Many experts consider eating disorders to be a serious problem that is frequently misunderstood and often incorrectly explained. Like alcohol addiction, eating disorders are often considered to be mental or psychological problems that manifest through physical behaviors. Treatment options for eating disorder patients often combine psychological treatment in some form with support groups and medical care. An inpatient eating disorder treatment allows people with conditions such as anorexia and bulimia to receive constant structured care meant that can give them tools to deal with their condition effectively.
Inpatient eating disorder treatment facilities operate in a similar manner to addiction rehabilitation centers. Patients live in the facility and attend daily treatment sessions, group discussions, and activities. Unlike a rehab, inpatient eating disorder treatment is almost always on a voluntary basis, except in the case of minors or those requiring hospitalization due to severe disorder-related health issues.
In addition to receiving medical and psychological attention, many inpatient eating disorder treatment programs provide education in proper nutrition and fitness habits. By giving patients accurate factual information on the nutritional needs of the body, treatment specialists hope to give them reasons to make healthy choices about food. As compulsive exercise or exercise addiction is often a common sign of unhealthy body image and related eating disorders, it is also important to instill the difference between a healthy exercise routine and a destructive one.
Probably the most important part of an inpatient eating disorder treatment is the constant attention given to psychological well-being. People with eating disorders are often characterized as vain, but many experts suggest that patients instead suffer from devastating self-image delusions that result in unhealthy behaviors. Treatment centers work to get at the underlying psychological issues that drive a patient's symptoms, instead of simply trying to correct unhealthy behavior. In addition to therapy sessions with mental health professionals, patients often have the opportunity to interact with each other through group sessions.

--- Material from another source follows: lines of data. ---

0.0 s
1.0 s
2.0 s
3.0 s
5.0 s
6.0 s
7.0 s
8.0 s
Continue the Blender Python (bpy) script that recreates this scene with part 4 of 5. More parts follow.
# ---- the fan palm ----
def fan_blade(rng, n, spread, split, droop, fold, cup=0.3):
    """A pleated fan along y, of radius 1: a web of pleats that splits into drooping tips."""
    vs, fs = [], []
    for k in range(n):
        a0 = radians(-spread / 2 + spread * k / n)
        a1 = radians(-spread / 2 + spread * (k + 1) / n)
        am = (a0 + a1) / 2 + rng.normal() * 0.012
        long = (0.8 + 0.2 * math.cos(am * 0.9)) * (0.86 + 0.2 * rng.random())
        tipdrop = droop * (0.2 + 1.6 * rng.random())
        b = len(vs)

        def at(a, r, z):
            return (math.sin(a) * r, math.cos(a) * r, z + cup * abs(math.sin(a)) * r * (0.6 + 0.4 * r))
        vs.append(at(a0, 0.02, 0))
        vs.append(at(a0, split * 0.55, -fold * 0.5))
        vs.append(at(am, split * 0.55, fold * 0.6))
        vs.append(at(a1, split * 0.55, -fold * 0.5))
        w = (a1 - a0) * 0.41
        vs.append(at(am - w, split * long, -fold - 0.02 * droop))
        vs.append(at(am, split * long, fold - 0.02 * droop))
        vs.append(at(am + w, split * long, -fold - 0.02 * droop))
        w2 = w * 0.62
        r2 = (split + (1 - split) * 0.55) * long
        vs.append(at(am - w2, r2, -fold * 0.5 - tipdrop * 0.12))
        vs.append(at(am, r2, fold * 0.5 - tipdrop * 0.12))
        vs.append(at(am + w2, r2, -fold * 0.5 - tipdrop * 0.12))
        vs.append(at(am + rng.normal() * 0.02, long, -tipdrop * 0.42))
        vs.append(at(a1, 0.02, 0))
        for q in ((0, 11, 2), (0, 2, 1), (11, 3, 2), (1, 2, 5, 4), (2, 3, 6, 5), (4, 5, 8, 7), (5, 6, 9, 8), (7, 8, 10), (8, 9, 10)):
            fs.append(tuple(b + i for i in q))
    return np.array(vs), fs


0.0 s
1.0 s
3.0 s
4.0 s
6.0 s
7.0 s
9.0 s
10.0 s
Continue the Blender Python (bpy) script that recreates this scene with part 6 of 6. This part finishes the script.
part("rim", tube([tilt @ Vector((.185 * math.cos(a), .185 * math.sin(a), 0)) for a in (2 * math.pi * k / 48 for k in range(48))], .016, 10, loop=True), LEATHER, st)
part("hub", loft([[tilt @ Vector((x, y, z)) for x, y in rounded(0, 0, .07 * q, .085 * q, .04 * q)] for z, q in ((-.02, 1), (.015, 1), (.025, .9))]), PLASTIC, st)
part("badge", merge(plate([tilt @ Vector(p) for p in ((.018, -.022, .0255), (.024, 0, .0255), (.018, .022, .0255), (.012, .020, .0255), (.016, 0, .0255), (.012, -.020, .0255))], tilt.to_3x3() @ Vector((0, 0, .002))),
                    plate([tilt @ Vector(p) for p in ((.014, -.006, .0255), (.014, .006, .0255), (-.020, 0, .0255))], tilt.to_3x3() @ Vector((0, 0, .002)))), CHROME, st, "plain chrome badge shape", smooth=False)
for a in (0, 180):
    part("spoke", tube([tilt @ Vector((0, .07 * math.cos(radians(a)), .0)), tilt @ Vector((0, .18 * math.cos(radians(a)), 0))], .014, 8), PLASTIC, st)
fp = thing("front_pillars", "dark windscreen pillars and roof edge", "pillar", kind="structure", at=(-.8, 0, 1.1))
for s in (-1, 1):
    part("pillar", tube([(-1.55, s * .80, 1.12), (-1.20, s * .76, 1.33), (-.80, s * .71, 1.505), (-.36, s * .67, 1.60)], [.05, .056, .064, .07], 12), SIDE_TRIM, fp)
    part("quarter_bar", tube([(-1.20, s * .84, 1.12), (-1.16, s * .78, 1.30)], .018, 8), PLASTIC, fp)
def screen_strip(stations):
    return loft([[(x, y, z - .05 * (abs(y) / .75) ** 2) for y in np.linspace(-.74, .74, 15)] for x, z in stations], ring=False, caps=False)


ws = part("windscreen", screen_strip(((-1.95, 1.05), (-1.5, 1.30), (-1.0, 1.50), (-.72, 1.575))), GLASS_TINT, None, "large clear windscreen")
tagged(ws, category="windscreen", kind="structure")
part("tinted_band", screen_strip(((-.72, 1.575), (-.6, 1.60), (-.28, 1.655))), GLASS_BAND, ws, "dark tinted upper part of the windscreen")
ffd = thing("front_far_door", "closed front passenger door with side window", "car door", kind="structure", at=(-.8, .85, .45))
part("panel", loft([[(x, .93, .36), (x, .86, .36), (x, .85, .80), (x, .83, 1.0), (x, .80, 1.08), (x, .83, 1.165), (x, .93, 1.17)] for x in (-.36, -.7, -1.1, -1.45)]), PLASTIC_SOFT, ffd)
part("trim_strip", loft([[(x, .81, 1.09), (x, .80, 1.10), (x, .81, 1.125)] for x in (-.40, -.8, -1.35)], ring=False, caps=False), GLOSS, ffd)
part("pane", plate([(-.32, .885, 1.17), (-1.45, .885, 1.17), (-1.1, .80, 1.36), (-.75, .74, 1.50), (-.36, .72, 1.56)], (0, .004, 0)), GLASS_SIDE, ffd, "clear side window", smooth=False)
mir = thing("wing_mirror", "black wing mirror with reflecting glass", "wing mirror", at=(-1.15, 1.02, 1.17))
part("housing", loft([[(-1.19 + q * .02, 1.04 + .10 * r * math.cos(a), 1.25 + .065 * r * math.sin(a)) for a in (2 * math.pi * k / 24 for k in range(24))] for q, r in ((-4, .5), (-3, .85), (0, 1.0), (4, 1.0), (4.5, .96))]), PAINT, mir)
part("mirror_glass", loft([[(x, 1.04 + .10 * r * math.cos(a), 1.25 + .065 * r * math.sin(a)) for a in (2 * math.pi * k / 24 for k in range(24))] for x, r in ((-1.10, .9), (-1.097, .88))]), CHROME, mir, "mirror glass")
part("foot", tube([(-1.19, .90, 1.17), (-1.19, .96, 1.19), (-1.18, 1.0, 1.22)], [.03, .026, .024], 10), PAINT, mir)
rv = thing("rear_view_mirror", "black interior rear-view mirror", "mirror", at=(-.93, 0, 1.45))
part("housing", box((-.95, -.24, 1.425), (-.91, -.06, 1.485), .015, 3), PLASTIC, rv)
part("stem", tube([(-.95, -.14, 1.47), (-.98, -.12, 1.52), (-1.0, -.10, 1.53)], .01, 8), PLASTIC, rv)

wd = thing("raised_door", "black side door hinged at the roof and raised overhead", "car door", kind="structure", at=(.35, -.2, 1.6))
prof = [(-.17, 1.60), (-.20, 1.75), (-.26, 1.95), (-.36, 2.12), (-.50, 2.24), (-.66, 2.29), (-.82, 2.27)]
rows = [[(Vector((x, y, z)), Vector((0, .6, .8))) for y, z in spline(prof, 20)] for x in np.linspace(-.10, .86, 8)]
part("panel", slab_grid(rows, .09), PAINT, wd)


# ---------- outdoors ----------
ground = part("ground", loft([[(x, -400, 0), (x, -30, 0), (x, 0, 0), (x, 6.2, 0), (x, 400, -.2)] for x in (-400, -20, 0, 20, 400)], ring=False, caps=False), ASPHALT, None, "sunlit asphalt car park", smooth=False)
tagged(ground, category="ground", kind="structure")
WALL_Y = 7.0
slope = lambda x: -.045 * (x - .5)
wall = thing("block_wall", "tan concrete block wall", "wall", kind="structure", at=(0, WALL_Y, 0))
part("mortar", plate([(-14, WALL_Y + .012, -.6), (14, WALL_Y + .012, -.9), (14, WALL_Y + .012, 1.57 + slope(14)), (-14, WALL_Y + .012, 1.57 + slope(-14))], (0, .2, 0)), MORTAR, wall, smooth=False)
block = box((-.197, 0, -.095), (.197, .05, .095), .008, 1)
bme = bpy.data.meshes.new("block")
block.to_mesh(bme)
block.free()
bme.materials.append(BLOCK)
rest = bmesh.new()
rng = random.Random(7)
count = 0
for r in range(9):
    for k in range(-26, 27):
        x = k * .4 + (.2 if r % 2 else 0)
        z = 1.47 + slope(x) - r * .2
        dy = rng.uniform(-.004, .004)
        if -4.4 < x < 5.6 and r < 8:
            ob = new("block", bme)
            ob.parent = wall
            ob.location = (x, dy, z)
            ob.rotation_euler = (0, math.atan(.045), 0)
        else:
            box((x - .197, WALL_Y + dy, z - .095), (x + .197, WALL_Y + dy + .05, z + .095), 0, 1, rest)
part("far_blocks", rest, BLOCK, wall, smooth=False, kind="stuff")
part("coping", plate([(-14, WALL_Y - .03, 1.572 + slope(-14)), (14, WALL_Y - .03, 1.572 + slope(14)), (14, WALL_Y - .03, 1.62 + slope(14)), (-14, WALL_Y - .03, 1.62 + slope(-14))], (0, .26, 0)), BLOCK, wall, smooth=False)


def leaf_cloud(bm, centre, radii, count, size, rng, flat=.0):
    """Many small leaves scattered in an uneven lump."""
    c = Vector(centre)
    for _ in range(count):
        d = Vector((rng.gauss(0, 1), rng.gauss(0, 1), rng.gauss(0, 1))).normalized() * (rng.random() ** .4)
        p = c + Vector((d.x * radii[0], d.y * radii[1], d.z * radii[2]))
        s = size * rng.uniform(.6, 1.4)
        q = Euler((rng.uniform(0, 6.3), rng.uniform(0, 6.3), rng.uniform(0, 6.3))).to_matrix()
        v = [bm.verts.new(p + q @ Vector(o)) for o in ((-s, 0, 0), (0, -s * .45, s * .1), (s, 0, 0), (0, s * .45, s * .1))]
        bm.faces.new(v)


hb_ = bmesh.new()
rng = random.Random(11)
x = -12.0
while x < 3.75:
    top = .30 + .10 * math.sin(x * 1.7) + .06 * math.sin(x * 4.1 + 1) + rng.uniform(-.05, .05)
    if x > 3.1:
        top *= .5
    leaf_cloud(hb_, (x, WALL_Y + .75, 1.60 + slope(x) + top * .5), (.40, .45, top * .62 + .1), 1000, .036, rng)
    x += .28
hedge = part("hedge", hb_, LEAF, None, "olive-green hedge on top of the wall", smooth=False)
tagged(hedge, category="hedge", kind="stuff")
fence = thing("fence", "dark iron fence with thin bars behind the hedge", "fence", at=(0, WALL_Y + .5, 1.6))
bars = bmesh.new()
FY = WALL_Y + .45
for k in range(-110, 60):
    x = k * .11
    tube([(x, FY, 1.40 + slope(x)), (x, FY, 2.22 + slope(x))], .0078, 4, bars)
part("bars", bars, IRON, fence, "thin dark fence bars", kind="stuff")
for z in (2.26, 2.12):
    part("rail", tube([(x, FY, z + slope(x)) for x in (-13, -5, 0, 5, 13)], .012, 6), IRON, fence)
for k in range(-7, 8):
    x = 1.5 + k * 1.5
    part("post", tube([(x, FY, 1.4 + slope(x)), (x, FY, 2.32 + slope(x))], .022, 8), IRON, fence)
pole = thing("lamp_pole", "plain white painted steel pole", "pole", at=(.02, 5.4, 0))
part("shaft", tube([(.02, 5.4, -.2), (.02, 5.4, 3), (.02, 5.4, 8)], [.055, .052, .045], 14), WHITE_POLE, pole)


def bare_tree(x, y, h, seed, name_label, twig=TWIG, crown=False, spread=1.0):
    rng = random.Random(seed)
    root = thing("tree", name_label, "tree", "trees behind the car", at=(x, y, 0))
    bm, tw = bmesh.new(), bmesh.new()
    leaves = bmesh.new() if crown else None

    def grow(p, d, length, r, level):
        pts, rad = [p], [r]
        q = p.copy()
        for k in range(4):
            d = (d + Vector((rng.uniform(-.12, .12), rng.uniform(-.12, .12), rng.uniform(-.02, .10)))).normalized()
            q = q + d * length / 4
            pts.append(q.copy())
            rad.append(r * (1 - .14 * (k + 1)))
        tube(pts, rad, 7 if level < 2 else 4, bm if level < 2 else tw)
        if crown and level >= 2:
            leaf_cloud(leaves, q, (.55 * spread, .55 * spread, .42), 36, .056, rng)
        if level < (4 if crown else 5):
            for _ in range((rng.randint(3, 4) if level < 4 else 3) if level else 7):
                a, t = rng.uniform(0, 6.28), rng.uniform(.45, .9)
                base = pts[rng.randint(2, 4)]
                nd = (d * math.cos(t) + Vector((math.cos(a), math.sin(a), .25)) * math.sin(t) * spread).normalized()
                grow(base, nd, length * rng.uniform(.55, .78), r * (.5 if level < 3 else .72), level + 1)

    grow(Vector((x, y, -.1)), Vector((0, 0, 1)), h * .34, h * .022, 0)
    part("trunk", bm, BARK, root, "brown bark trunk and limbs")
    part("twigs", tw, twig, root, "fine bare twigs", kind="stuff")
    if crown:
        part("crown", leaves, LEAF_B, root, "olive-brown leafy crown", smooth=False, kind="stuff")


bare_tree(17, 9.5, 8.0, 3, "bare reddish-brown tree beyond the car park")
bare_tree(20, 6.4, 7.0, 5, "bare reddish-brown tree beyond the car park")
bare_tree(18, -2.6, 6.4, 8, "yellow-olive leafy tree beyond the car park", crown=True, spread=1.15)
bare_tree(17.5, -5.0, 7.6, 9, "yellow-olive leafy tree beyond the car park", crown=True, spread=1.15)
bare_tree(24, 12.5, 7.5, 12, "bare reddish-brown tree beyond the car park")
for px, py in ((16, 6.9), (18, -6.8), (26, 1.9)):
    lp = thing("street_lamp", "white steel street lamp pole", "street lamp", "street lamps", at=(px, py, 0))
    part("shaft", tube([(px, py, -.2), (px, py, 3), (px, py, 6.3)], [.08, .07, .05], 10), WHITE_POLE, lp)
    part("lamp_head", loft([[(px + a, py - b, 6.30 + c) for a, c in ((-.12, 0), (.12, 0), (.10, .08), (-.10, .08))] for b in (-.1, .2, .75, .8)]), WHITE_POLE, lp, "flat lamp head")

There are many private inpatient eating disorder treatment facilities throughout the world, each with specific rules and requirements for entering patients. Although the cost of inpatient programs can be quite high, some do accept health insurance, particularly if the treatment is at the referral of a doctor or mental health professional. Some experts believe that, rather than a last resort treatment, inpatient programs are very effective when used as a first strike against an eating disorder. In addition to helping patients quickly identify body issues and replace unhealthy habits, early treatment can help prevent the multitude of severe health consequences caused by long-term eating disorders.